Public visibility and legal recognition have advanced unevenly. In many Western nations Wicca and neopaganism have achieved degrees of legal standing in areas such as prison inmates’ access to ritual objects and dietary accommodations, chaplaincy provision in some institutions, and the ability to solemnize marriages where civil authorities recognize pagan ministers. Notable legal and administrative milestones include the authorization in 2007 by the United States Department of Veterans Affairs to permit a pentacle emblem on some veteran grave markers, which was the culmination of litigation and administrative review concerning recognition of Wiccan beliefs; other jurisdictions have adjudicated cases regarding religious rights of pagan inmates and students. Public rituals and festivals—city‑park rites, large Beltane or Samhain gatherings, Pagan Pride events, and family‑oriented festivals that began to proliferate in the 1990s and 2000s—exist alongside more private coven practice. These public forms simultaneously normalize Wiccan presence and sometimes generate controversy over noise, public order, or unfamiliar symbols among neighbors and municipal authorities.
Media representations have accompanied Wicca’s visibility. Film and television—from mainstream Hollywood productions such as The Craft (1996) to television series and fantasy literature—have often simplified complex beliefs into sensational tropes, while practitioners and advocacy organizations have worked to correct misconceptions and to represent the tradition’s ethical and ritual diversity. Academic scholarship has also expanded the field of Pagan studies: works by scholars such as Ronald Hutton (for example The Triumph of the Moon, 1999) and journals like The Pomegranate: The International Journal of Pagan Studies (first published in 1998) have fostered critical, historically grounded study, and interdisciplinary engagement with contemporary paganism.
Contemporary movements within Wicca have emphasized social and ecological concerns. Eco‑spirituality, activism around climate change, and ritual responses to environmental degradation are prominent, particularly in Reclaiming and other politically engaged communities; direct actions, seasonal rites focused on ecological themes, and ritual activism are part of these currents. Feminist reinterpretations and explicitly queer‑inclusive communities have transformed leadership patterns and liturgical emphases in many networks, with some groups prioritizing consensus decision making and decentralized leadership. The intersection of spirituality and politics is neither universal nor uncontested: for some adherents, Wicca is primarily a private practice of ritual and healing, while for others it functions as a framework for public action and social transformation.

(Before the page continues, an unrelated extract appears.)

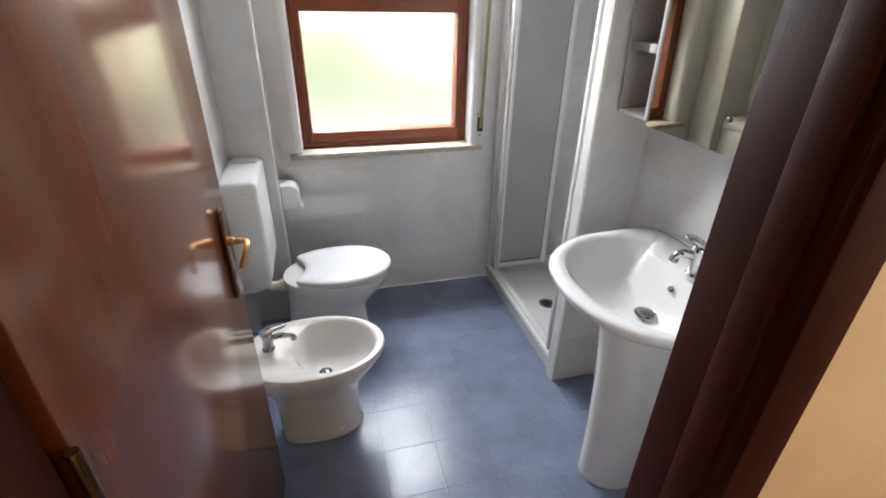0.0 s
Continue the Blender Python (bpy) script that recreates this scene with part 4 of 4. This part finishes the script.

Education and publishing have expanded significantly since the 1970s. Publishers such as Llewellyn and numerous independent presses, along with a proliferation of practitioner manuals, herbal handbooks, and popular introductions, have made teaching materials widely available. Workshops, online courses, and local study groups offer training in ritual technique, herbalism, divination, and magical practice. The growth of academic courses and sessions at professional associations—panels on pagan religion at conferences of the American Academy of Religion and similar bodies—reflects an expanding engagement between scholarship and practitioner communities. This proliferation of teaching formats has made Wiccan practices more accessible while also generating debates about who is authorized to teach and about the adequacy of short, commercially oriented workshops for conveying ritual depth.
Challenges and controversies mark contemporary life. Internal critiques over accountability—responding to allegations of misconduct by leaders in some communities—have led to the development of codes of conduct, restorative practices, and safeguarding policies in some networks and organizations. Debates about authenticity, lineage claims, and the role and status of foundational figures continue to occupy both practitioners and scholars; scholarly historians have questioned narratives that depict Wicca as a direct survival of pre‑Christian witchcraft, a claim some adherents assert and others reject. Relations with other religious groups vary from cooperative interfaith work, in which organizations such as the Pagan Federation (founded in the early 1970s in the United Kingdom) and the Covenant of the Goddess (incorporated in the United States in the 1970s) participate, to tension over misrepresentation and stereotyping in the public sphere.
The internet has reshaped community formation and liturgical transmission. Early Usenet groups and bulletin boards in the 1990s expanded into modern social media platforms, dedicated forums, livestreamed rituals, podcasts, and subscription communities. These developments create translocal communities, enable solitary practitioners to find mentors or rituals, and accelerate the diffusion of liturgy and imagery. This connectivity supports intellectual exchange and collective organizing while also facilitating rapid memetic spread of practices and slogans, which can encourage syncretism as well as the dilution of localized forms. The result is a religious ecology that is simultaneously more connected and more diverse than earlier coven‑based networks.
In sum, Wicca today is neither a monolith nor a marginal curiosity. It is a complex, adaptive religious current that continues to evolve in dialogue with scholarship, popular culture, and social movements. Its living practices—seasonal rites, devotional worship of deities and archetypal figures, ritual magic, and community building—persist alongside debates about authority, authenticity, and public engagement. The tradition’s capacity to incorporate new social concerns and to sustain both intimate ritual practice and larger public forms helps explain its continuing vitality in the decades since Gardner’s first publications in the 1950s, even as its shape and emphases vary widely by place, lineage, and individual choice.